The easiest and recommended way to organize your work when supporting multiple clients would be to configure a single project to each client, making it easier to manage permissions and configuring components to define the department (Sales, marketing, HR, etc) of your clients and reference it in your project tasks. Also, JIRA filters and reports will help you to have a clear view of how your team is progressing, giving you the estimation you need to estimate your work.

That being said, could you please specify what you are struggling to achieve specifically? Are you stucking at some point during the project planning, or you are just looking for ideas on how to better achieve what you are looking for?

Additionally, the following documentation can help you achieve your goals for some specific cases:

How advertising agencies use Jira for business development 

Using Jira Core for Sales teams 

Project Management for Finance Teams 

Let me know if this information helps.

Rebecca Zettlemoyer November 4, 2019

Thank you, Petter, for taking the time to respond. I am definitely struggling to understand how Jira is structured overall and the best way to setup our projects. Our dev team uses it for managing software updates/releases and for them, I understand how it works and it makes sense; however, I'm struggling with how to translate that to our non-software projects. Our company currently uses Trello to manage our non-software projects, but we've reached the point where Trello is no longer enough and we also need to give more people access (i.e., our sales team). This may be information overload, but the list below are the core requirements that we're looking for in a project management software. We believe Jira can do all of these things (with some possible add-ons), but we just don't know where to start.

  1. Time Tracking at the task (or lowest) level.
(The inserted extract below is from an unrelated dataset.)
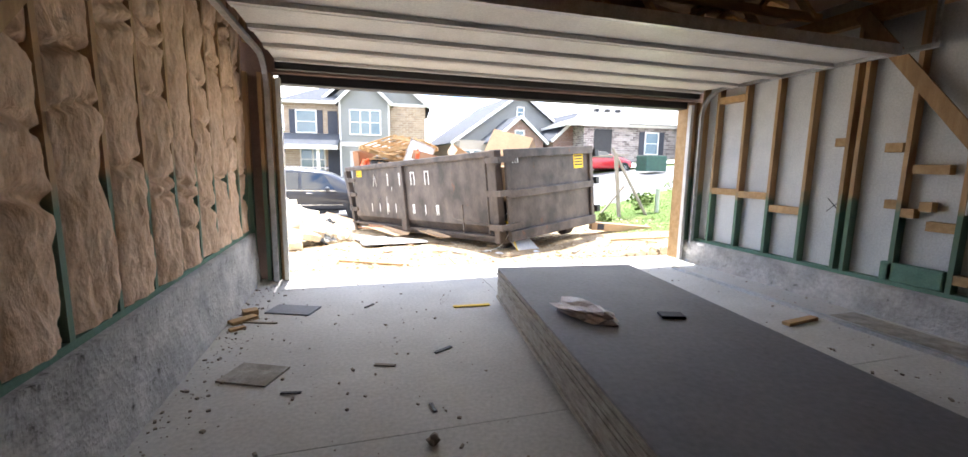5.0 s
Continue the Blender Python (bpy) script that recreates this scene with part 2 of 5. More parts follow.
M["stucco_tan"] = mat("taupe_stucco", (0.42, 0.36, 0.31), (0.38, 0.325, 0.275), 0.9, 1, bump=0.1)
M["stucco_light"] = mat("pale_grey_stucco", (0.45, 0.45, 0.45), (0.41, 0.41, 0.41), 0.9, 1, bump=0.1)
M["glass"] = mat("window_glass", (0.10, 0.16, 0.19), (0.07, 0.12, 0.15), 0.06, 0.7, bump=0.0, spec=0.9)
M["dark"] = mat("dark_void", (0.025, 0.025, 0.027), (0.018, 0.018, 0.02), 0.6, 3, bump=0.0)
M["shutter"] = mat("navy_shutter", (0.035, 0.04, 0.055), (0.028, 0.03, 0.045), 0.6, 5, bump=0.0)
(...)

Exportable.
  2. Budget Tracking at the task (or lowest) level. Exportable.
  3. Ability to create projects with tasks underneath. 
    1. Task dependency optional while displaying the critical path. 
    2. Management users need to be assigned to tasks.
    3. Tasks need to be assigned deadlines.
  4. Security to prevent changes to project timelines, budgets, etc. Super Admin user. 
  5. Tasks need to have alerts and reminders for: deadlines, budgets and comments/notes changes to the project. 
  6. Ability to view all ongoing projects to aid in sales forecasting timelines. 
  7. Ability to leave comments/notes at project and task level. 
  8. Stats and reports screen for checking project profitability and other measures. 
Petter Gonçalves
Atlassian Team
Atlassian Team members are employees working across the company in a wide variety of roles.
November 5, 2019

You are welcome Rebecca,

Thank you for providing these details.

About your specific concerns:

1 - Indeed, JIRA has a time tracking feature which tracks your issues based in three fields: Original Time estimate (Initial estimation), Time spent (time logged to your issues) and remaining time (Initial estimation less the time spent). You can have the details on how you can configure it in the documentation below:

Configuring time tracking

2 - You can use a number custom field to track your budget:

Creating a custom field 

3 - I'm not sure if I understood this topic, but you have three types of hierarchy levels in JIRA: Epic -> Standard issues (Task, bug, story) -> Sub-tasks. Each of these levels is linked in a hierarchical way to their parent and can also be linked as dependencies of other issue types.

4 - There is some level of security you can configure by using Security Levels. For budget, you could configure all the related budget in the parent issue (Epics) and allow only persons of a specific group to see it.

5 - For Deadlines and comments, you can use a Filter subscription to properly alert your users when it is close to a deadline. For Comments, you can configure your Notification scheme with the users you want to be notified.

6 - By configuring the permission scheme, you can restrict/allow access to all your team for the projects you want.

7 - You are able by default to add comments to project tickets. Use your permission scheme to restrict/allow this action.

8 - JIRA has different kinds of reports, depending on the template you selected when creating a project. You can take a look at the documentation below for each report specification:

Reporting 

That being said, I recommend you to check the articles provided above since it provides all the information you need and test a few scenarios on your JIRA, starting by creating a new project and tasks. It will help you to better understand how the application works and how you can use it to achieve your need.

If you still have specific questions about each topic, please open a new question since it will make it easier to organize and also help other customers looking for the same setup.

Let me know if this information helps.